5/10
Vienna's digging jazz now
17 April 2017
Paramount's entry in the great soprano sweepstakes of the 30s was Gladys Swarthout whom they hoped hoped to make a star like MGM's Jeanette MacDonald. They never quite succeeded and tried with five films. After that Swarthout went back to the Metropolitan Opera.

Champagne Waltz which never got further than establishing shots of Vienna has Swarthout as one of the descendants of the great Johann Strauss. She and her father Fritz Leiber run a nightclub where one can waltz to those Strauss melodies.
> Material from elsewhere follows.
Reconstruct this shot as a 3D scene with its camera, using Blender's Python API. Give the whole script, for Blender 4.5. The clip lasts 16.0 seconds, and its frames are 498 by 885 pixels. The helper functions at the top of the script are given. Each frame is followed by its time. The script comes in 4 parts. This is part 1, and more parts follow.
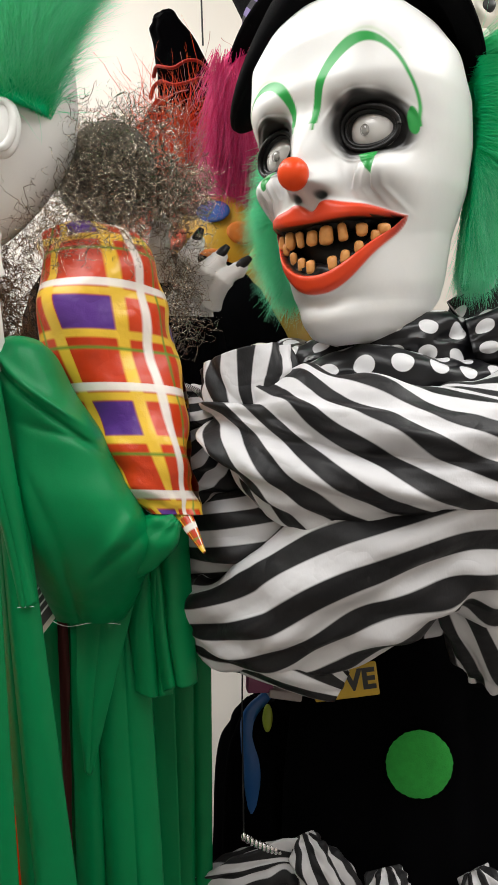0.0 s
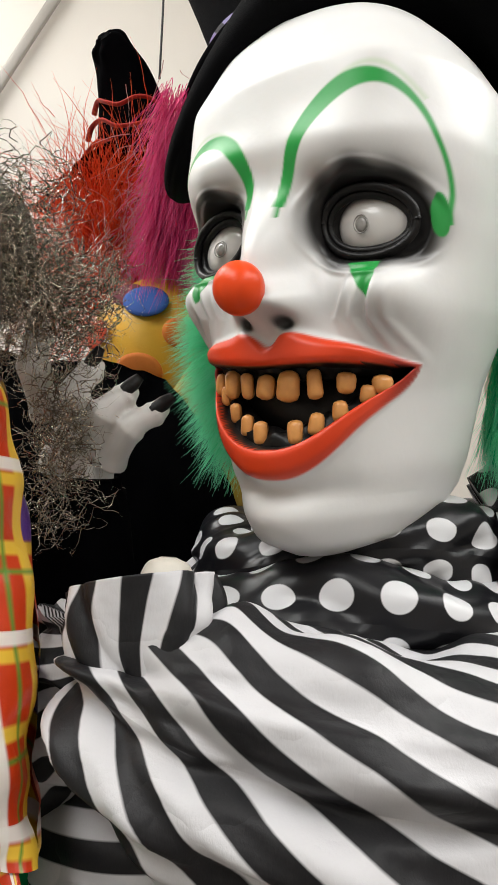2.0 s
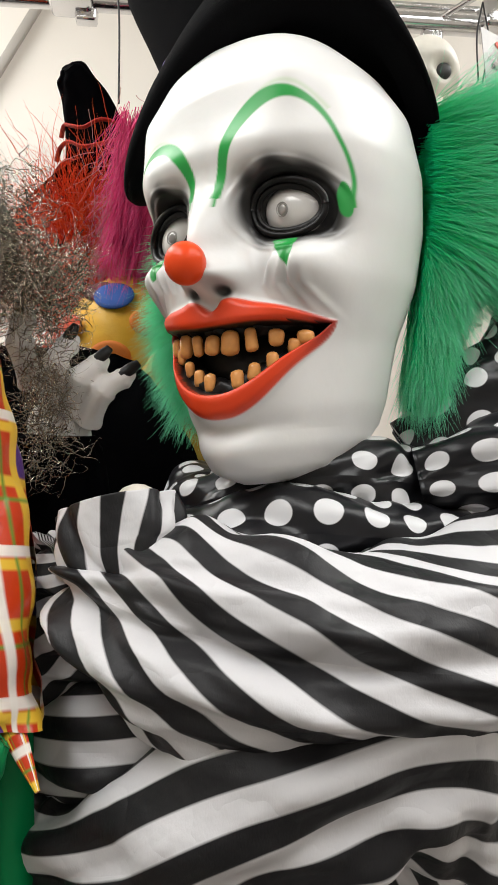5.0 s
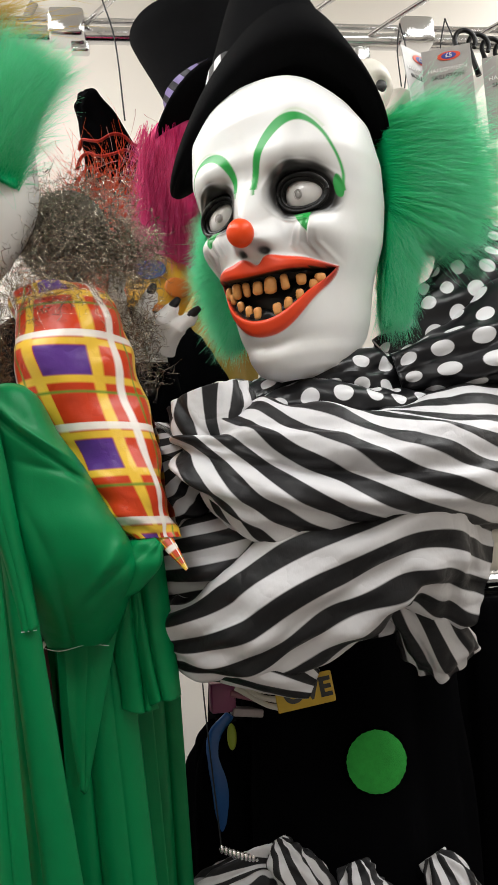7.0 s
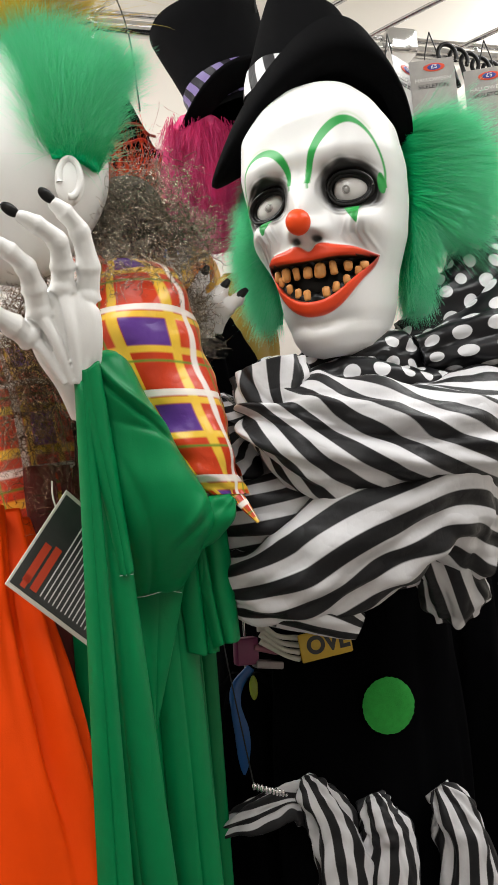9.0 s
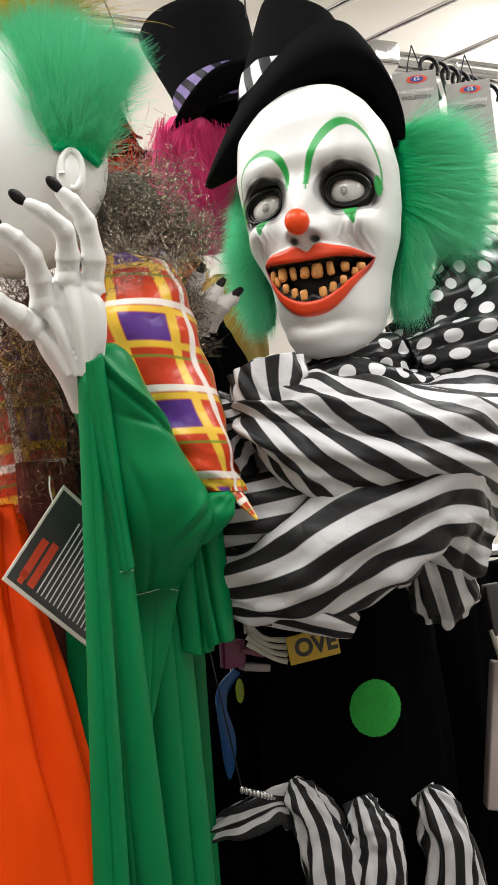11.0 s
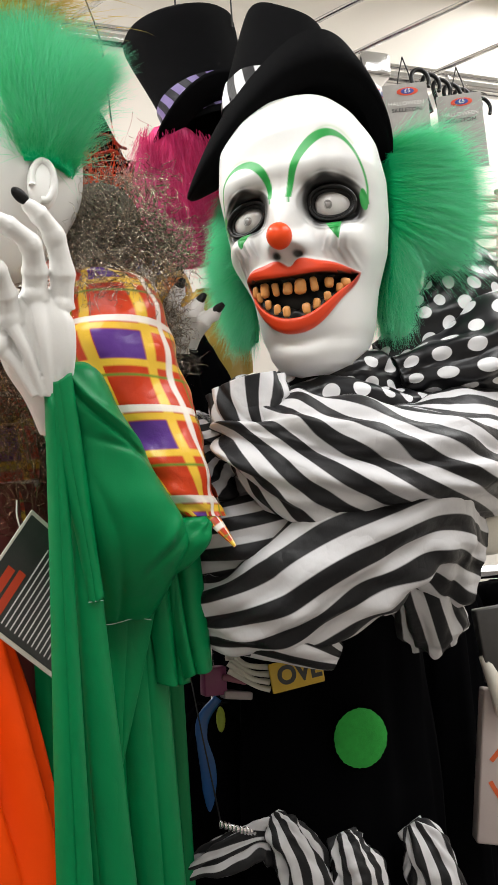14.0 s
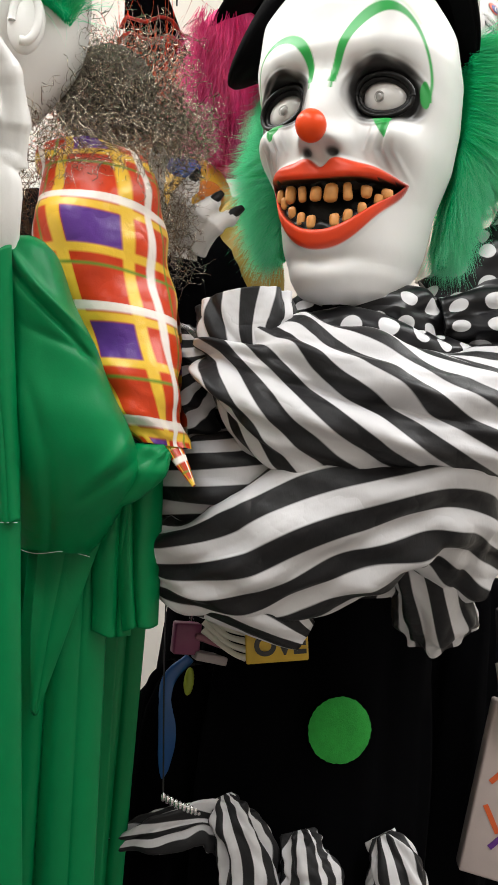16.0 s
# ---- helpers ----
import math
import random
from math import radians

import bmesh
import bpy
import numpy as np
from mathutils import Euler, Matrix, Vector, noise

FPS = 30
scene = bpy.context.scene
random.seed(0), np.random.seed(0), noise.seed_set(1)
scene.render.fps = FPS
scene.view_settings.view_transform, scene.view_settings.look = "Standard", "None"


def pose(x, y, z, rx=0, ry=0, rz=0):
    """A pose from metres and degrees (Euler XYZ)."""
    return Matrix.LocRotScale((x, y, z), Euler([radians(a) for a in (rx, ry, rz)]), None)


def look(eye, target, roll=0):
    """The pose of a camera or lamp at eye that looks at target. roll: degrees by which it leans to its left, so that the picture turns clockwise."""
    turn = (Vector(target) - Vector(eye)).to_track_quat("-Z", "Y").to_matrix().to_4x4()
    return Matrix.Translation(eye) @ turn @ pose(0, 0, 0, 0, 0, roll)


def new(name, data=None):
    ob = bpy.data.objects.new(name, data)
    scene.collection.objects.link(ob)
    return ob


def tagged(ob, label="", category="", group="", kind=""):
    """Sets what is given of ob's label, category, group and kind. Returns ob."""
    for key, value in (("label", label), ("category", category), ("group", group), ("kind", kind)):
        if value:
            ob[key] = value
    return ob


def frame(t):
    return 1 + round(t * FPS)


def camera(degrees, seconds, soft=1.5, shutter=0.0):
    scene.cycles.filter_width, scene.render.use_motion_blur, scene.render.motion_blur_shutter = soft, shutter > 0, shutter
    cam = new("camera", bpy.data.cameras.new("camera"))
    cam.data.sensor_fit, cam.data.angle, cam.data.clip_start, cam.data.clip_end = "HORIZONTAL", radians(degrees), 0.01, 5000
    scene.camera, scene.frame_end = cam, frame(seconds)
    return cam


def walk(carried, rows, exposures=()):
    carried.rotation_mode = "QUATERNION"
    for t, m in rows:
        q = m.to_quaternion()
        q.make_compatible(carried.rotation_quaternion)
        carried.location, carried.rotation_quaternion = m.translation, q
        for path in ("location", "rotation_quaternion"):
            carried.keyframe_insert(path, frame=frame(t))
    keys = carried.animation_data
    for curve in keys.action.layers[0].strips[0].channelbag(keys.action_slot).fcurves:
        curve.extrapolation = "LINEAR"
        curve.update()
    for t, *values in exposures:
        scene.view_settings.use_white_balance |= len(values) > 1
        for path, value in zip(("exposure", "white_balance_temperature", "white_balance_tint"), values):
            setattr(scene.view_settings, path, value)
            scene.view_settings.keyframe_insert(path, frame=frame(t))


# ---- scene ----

But swing is now king in Vienna and a new swing club run by Herman Bing has booked an American swing band headed by Fred MacMurray who gets a chance in this film to play the saxophone. They're driving the waltz palace bankrupt and MacMurray thinks that's great until he meets the beautiful Ms. Swarthout. But he does not dare tell her he's the man trampling on Viennese traditions.

Opera fans got to hear Gladys sing, MacMurray play the sax and a gamut of musical forms. Jack Oakie is in this as well as MacMurray's press agent and I thought he and Bing as Oakie's character is named Gallagher were going to break into Gallagher and Shean.

One might also want to view the 90s film Swing Kids that starred Christian Bale and Robert Sean Leonard which is about 30s kids in the Third Reich that liked American swing. In the year Champagne Waltz came out Austria joined the Reich and musical tastes became state prescribed. Ironic to remember that as one watches 1937's Champagne Waltz.